(Objective) Give a verbatim repeat of the lines that run from the line containing "q = m.to_quaternion()" to the end of the data below.

(Dataset content)
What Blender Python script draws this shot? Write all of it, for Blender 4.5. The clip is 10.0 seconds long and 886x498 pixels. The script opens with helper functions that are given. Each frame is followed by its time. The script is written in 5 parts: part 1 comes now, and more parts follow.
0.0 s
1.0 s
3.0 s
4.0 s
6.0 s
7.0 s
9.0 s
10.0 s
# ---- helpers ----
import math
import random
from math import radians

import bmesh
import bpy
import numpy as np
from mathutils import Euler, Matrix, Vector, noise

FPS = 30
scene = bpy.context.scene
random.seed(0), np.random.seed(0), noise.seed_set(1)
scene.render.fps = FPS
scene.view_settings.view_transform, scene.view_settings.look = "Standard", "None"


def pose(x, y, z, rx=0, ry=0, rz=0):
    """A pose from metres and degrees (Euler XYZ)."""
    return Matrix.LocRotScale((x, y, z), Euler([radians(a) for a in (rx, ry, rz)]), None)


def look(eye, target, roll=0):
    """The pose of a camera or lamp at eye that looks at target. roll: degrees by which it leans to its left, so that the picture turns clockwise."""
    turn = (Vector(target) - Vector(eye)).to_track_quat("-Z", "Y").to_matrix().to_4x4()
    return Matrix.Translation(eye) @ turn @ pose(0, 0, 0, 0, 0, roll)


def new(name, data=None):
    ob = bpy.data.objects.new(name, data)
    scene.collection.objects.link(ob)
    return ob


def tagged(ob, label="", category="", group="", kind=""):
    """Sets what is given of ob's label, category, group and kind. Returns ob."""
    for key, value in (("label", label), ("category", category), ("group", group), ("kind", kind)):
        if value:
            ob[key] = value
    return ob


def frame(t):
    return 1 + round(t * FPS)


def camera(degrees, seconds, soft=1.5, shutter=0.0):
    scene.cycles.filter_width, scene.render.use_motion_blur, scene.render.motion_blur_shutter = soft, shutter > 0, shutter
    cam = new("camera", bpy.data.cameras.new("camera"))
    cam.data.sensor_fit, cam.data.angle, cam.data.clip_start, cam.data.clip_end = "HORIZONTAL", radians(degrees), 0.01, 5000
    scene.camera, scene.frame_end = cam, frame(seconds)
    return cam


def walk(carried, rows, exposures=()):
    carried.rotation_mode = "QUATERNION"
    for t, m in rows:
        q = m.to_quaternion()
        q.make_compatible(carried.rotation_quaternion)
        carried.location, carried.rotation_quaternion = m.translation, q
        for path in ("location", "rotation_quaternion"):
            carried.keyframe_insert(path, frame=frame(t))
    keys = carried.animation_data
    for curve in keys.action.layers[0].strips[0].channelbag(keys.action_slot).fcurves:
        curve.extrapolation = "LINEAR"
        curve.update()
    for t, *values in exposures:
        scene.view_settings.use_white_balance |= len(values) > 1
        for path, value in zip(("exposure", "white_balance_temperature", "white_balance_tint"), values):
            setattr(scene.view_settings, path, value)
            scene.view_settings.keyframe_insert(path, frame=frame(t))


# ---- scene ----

(Exercise solution)
        q = m.to_quaternion()
        q.make_compatible(carried.rotation_quaternion)
        carried.location, carried.rotation_quaternion = m.translation, q
        for path in ("location", "rotation_quaternion"):
            carried.keyframe_insert(path, frame=frame(t))
    keys = carried.animation_data
    for curve in keys.action.layers[0].strips[0].channelbag(keys.action_slot).fcurves:
        curve.extrapolation = "LINEAR"
        curve.update()
    for t, *values in exposures:
        scene.view_settings.use_white_balance |= len(values) > 1
        for path, value in zip(("exposure", "white_balance_temperature", "white_balance_tint"), values):
            setattr(scene.view_settings, path, value)
            scene.view_settings.keyframe_insert(path, frame=frame(t))


# ---- scene ----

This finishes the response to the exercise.